OSAKA–Many foreign instructors working for troubled English language school operator Nova Corp. have been asked to vacate their apartments, rented by Nova, due to arrears of rent.

Preservation administrators of Nova, which has filed for bankruptcy protection, have asked the landlords to wait until a corporate sponsor is found for the firm. However, some instructors have already been evicted, unable to make ends meet without salaries.

Many instructors are waiting in hope for the firm to enter the rehabilitation process, but others have decided to return to their home countries.

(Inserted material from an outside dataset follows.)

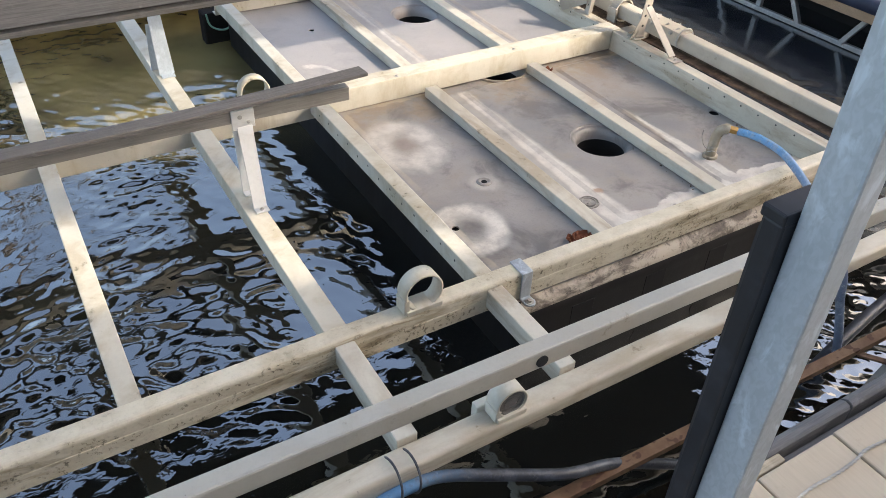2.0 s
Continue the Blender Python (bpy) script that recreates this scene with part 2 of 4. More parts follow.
    lime = m.math("MAXIMUM", blob, sill)
    for part_mask in (ring, eye, strip_a, haze_a, strip_c, front, corner, far_strip, m.math("MULTIPLY", curl, 0.8)):
        lime = m.math("MAXIMUM", lime, part_mask)
    mottle = m.math("ADD", m.math("MULTIPLY", m.ramp(m.noise(8.0, 4.0, 0.55), 0.36, 0.60), 0.42), 0.42)
    lime = m.math("MULTIPLY", lime, m.math("ADD", mottle, m.math("MULTIPLY", wob2, 0.28)), clamp=True)
    c = m.mix(m.math("MULTIPLY", lime, 0.95, clamp=True), c, (0.69, 0.66, 0.605))
    # rusty spot by the plug
    rust = m.math("SUBTRACT", 1.0, m.ramp(dist(0.215, 0.235, 0.03, 0.025), 0.4, 1.0))
    c = m.mix(m.math("MULTIPLY", rust, 0.7), c, (0.34, 0.19, 0.10))
    c = m.mix(m.math("MULTIPLY", m.ramp(fine, 0.48, 0.75), 0.14), c, (0.09, 0.085, 0.08))
    c = m.mix(m.math("MULTIPLY", m.ramp(m.noise(34.0, 5.0, 0.6), 0.56, 0.72), 0.12), c, (0.12, 0.11, 0.10))
    rough = m.math("ADD", 0.30, m.math("MULTIPLY", lime, 0.35))
    return m.out(c, m.math("ADD", rough, m.math("MULTIPLY", mid, 0.15)), 0.0, m.math("ADD", mid, m.math("MULTIPLY", fine, 0.5)), 0.18, 0.003)


TANK_TOP = tank_film()


def tank_edge():
    m = Nodes("stained_float_tank_shoulder")
    n = m.noise(5.0, 7.0, 0.66, m.scaled(m.world(), (1.0, 1.0, 2.5)), 0.8)
    f = m.noise(40.0, 5.0, 0.7)
    c = m.mix(m.ramp(n, 0.40, 0.58), (0.41, 0.36, 0.295), (0.11, 0.090, 0.072))
    c = m.mix(m.math("MULTIPLY", m.ramp(f, 0.52, 0.68), 0.7), c, (0.04, 0.035, 0.03))
    return m.out(c, 0.7, 0.0, f, 0.3, 0.003)


TANK_EDGE = tank_edge()


def black_plastic():
    m = Nodes("black_polyethylene")
    n = m.noise(4.0, 5.0, 0.6)
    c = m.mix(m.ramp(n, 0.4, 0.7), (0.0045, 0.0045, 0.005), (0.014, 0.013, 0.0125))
    return m.out(c, m.math("ADD", 0.6, m.math("MULTIPLY", n, 0.3)), 0.0, m.noise(60.0), 0.1, 0.002)


BLACK = black_plastic()


def tank_side():
    """Black plastic under a thin brown film of dried river mud, run down in streaks."""
    m = Nodes("mud_filmed_tank_side")
    run = m.noise(5.0, 6.0, 0.65, m.scaled(m.world(), (2.2, 2.2, 0.35)))
    f = m.noise(45.0, 4.0, 0.7)
    c = m.mix(m.ramp(run, 0.40, 0.66), (0.004, 0.004, 0.0042), (0.011, 0.0095, 0.0085))
    c = m.mix(m.math("MULTIPLY", m.ramp(f, 0.5, 0.7), 0.5), c, (0.008, 0.008, 0.008))
    return m.out(c, m.math("ADD", 0.5, m.math("MULTIPLY", run, 0.3)), 0.0, f, 0.2, 0.003)


TANK_SIDE = tank_side()


def rubber(name, base, alt):
    m = Nodes(name)
    n = m.noise(12.0, 5.0, 0.6)
    c = m.mix(m.ramp(n, 0.45, 0.7), base, alt)
    return m.out(c, m.math("ADD", 0.42, m.math("MULTIPLY", n, 0.3)), 0.0, m.noise(140.0), 0.08, 0.001)


RUBBER = rubber("black_rubber", (0.009, 0.010, 0.014), (0.022, 0.023, 0.030))
NAVY = rubber("navy_dock_bumper_vinyl", (0.020, 0.028, 0.060), (0.035, 0.045, 0.085))


def hose_skin(name, clean, worn, lo, hi):
    m = Nodes(name)
    n = m.noise(17.0, 6.0, 0.7)
    f = m.noise(80.0, 4.0, 0.7)
    c = m.mix(m.ramp(n, lo, hi), clean, worn)
    c = m.mix(m.math("MULTIPLY", m.ramp(f, 0.5, 0.7), 0.5), c, [q * 0.55 for q in worn])
    return m.out(c, 0.45, 0.0, f, 0.25, 0.002)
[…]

“You have to leave the apartment, or we’ll stop the electricity and gas, and change the lock,” a real estate firm employee told Canadian Nova instructor Stephen Clarkson on Oct. 27, the day after Nova filed for court protection under the Corporate Rehabilitation Law, at his apartment in Abeno Ward, Osaka.

Clarkson’s landlord presented him with a document stating that he would agree to vacate the apartment by Sunday. Clarkson, 24, had no choice but to sign it.

His roommate, a 23-year-old Canadian man, had just moved in, but now also has to vacate.

Most Nova instructors live in apartments rented by Nova. Nova deducted 60,000 yen from each instructor’s monthly salary in advance, stating that it constituted the self-pay amount of the rent.

Clarkson and his roommate had together paid Nova 120,000 yen per month for their apartment, but the landlord told them the actual rent was 70,000 yen a month. They also learned that Nova had failed to pay the rent the past two months.

After Nova filed for court protection, one of the firm’s preservation administrators said at a press conference: “Instructors are not to blame. We’ll take responsibility, so I hope [the landlords] will wait [for rent payments].”